In such a visually overloaded culture, we are saturated with imagery. Seeing is not only believing it is the only belief we hold dear. Nothing can be hidden, or secret, everything must be shown, the urge to see never repressed. The flimsiest of excuses are given to poke our noses and our lenses everywhere. Someone else will do the dirty for us. As The Sun says in its tricksy editorial: "But the Princess can draw one consolation from this nasty mess. At least she's well shot of the Windsors and the dirty snoopers." One might point out that she is not well shot of the dirty snoopers but shot by one of them, who has then enabled the rest of us to join in the snooping. And what do we see in the latest pictures of the most photographed woman in the world? Disappointingly we see a kind of intimacy that does not photograph so well. Love rather than sex is always a bit of a let down .

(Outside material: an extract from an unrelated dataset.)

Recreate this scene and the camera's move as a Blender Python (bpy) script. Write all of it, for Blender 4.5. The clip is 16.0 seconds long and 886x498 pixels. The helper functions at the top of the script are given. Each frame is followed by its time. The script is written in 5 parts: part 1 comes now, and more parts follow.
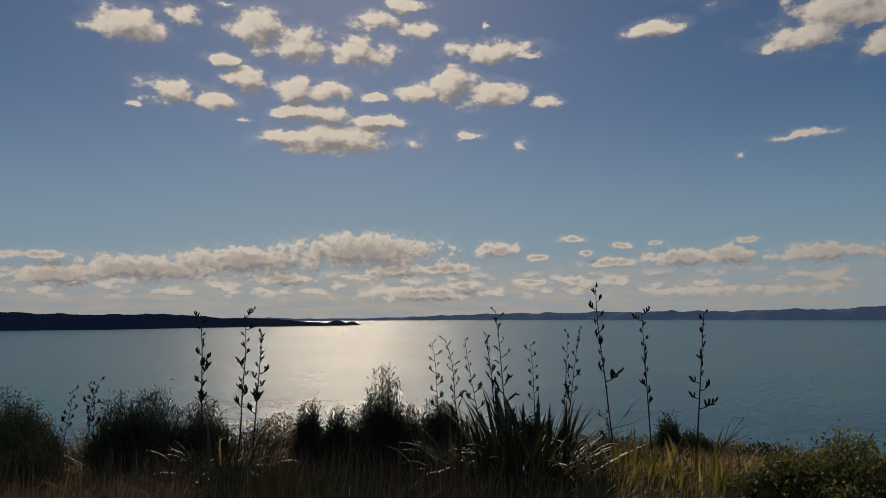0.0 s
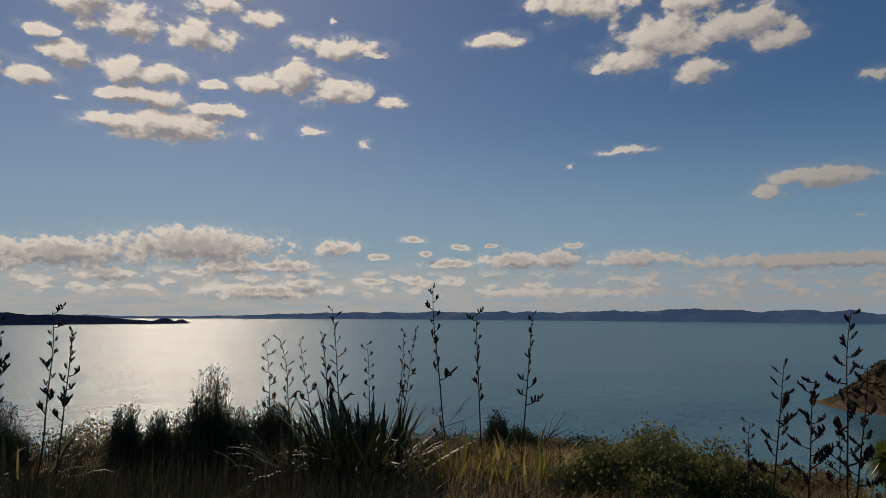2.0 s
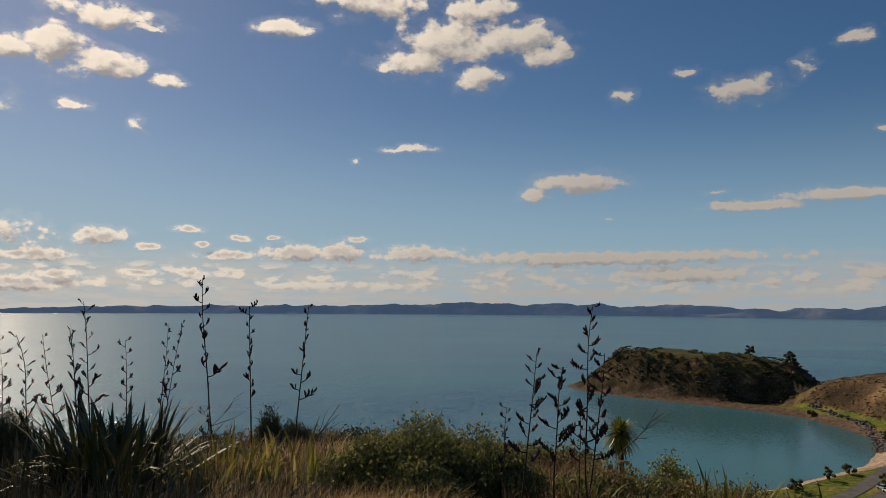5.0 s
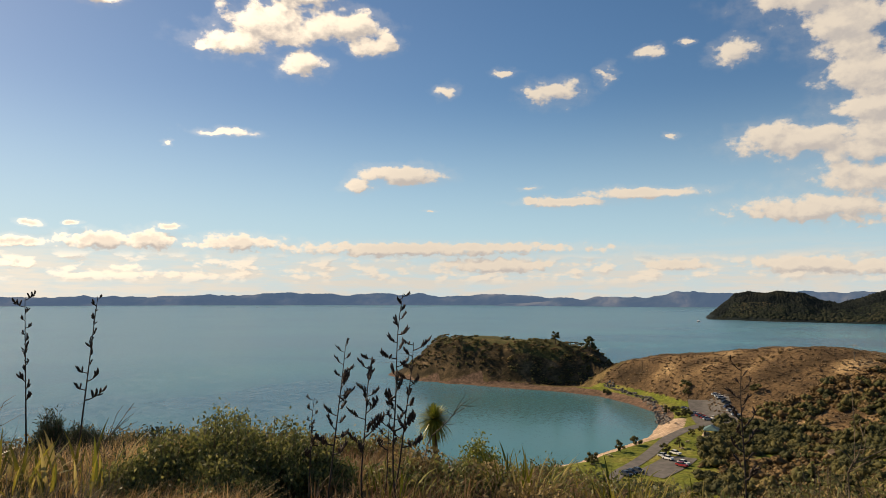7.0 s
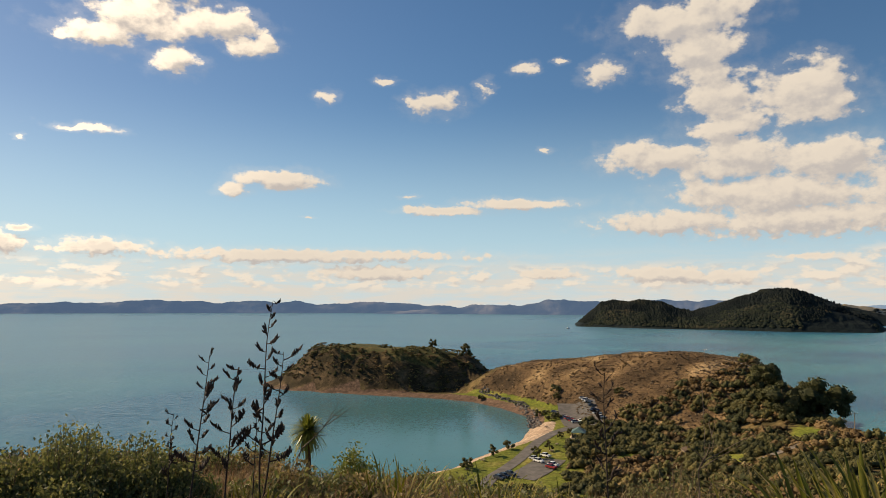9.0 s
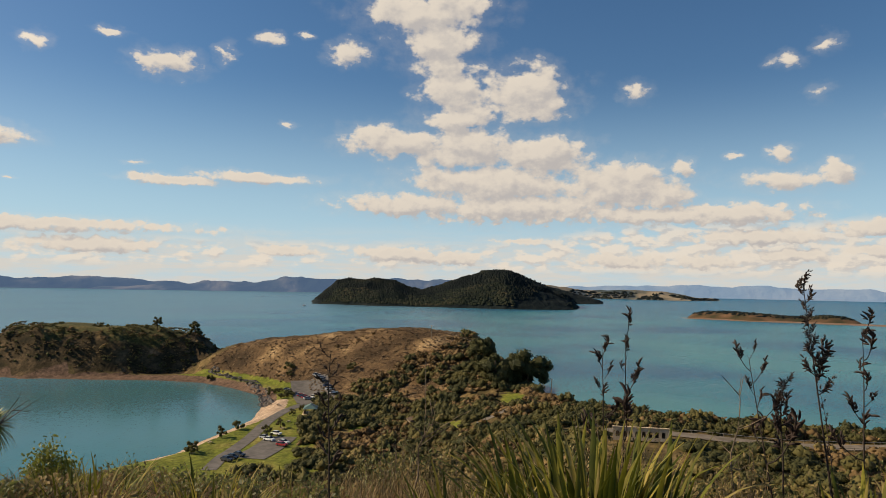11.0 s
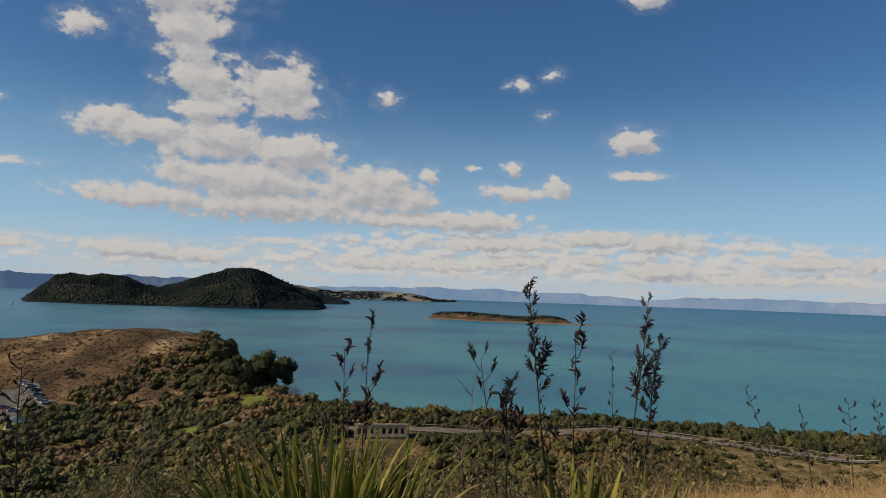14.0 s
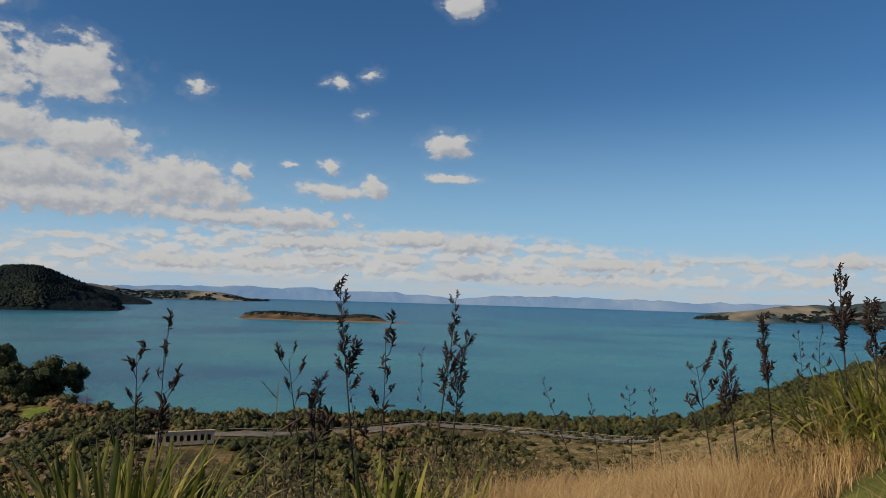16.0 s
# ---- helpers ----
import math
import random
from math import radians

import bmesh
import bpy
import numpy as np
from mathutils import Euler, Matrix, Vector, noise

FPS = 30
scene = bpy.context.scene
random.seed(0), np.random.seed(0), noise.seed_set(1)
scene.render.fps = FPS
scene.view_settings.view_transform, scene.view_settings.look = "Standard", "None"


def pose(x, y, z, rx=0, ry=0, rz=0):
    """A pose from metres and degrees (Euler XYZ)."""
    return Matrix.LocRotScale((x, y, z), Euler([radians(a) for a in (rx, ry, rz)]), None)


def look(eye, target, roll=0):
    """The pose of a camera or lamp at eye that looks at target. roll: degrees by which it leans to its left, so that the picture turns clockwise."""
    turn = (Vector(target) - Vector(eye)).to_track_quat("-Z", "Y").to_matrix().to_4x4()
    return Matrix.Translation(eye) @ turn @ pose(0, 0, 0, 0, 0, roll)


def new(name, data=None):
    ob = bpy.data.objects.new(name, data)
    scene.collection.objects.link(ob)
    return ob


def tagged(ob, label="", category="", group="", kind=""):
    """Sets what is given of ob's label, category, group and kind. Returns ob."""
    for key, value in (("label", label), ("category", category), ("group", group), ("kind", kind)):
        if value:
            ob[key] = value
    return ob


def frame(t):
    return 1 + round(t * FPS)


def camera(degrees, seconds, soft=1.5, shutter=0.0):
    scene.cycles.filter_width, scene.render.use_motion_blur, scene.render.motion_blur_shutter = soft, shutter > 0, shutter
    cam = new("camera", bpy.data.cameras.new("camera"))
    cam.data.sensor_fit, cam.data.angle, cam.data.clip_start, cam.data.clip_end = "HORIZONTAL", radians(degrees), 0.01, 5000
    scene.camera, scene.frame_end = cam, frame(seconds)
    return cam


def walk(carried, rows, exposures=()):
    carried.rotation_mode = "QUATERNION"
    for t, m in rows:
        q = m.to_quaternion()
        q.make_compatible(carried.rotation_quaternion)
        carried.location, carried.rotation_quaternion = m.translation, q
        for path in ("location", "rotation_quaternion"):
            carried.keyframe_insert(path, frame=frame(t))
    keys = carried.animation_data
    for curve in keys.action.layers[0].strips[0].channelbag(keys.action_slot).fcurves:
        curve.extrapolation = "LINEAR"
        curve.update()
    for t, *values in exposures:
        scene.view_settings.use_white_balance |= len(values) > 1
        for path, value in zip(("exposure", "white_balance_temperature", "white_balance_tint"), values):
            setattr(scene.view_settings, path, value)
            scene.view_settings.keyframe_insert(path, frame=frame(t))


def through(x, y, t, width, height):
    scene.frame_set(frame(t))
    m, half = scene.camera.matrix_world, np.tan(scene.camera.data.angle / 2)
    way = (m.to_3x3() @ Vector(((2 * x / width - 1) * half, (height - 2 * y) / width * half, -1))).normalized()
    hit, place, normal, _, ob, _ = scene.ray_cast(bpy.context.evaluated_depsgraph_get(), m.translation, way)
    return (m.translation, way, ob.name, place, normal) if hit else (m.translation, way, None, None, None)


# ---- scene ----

Diana's fear that she was the target of a professional surveillance operation is misplaced. She is the target of a much more amateur surveillance operation in which we are all punters. She is being stalked not by deluded individuals but by a public that feels it has a right to be on pseudo-intimate terms with her every move. In the great "Di Spy Video Scandal" the only scandal is that although we might feel that we have seen it all before, that we have seen enough already, we still want to see more. A glimpse of her undressing, however blurrily, may be a sight to behold, a sight that sells newspapers, but why kid ourselves it offers us any other insight whatsoever. Except one: while it used to be an offence to be a peeping Tom it is now a respected profession that we have all been recruited into. If you think otherwise then look away, cover your eyes, draw the curtains, pull the shutters down and pray that no one is watching you living your sheltered life.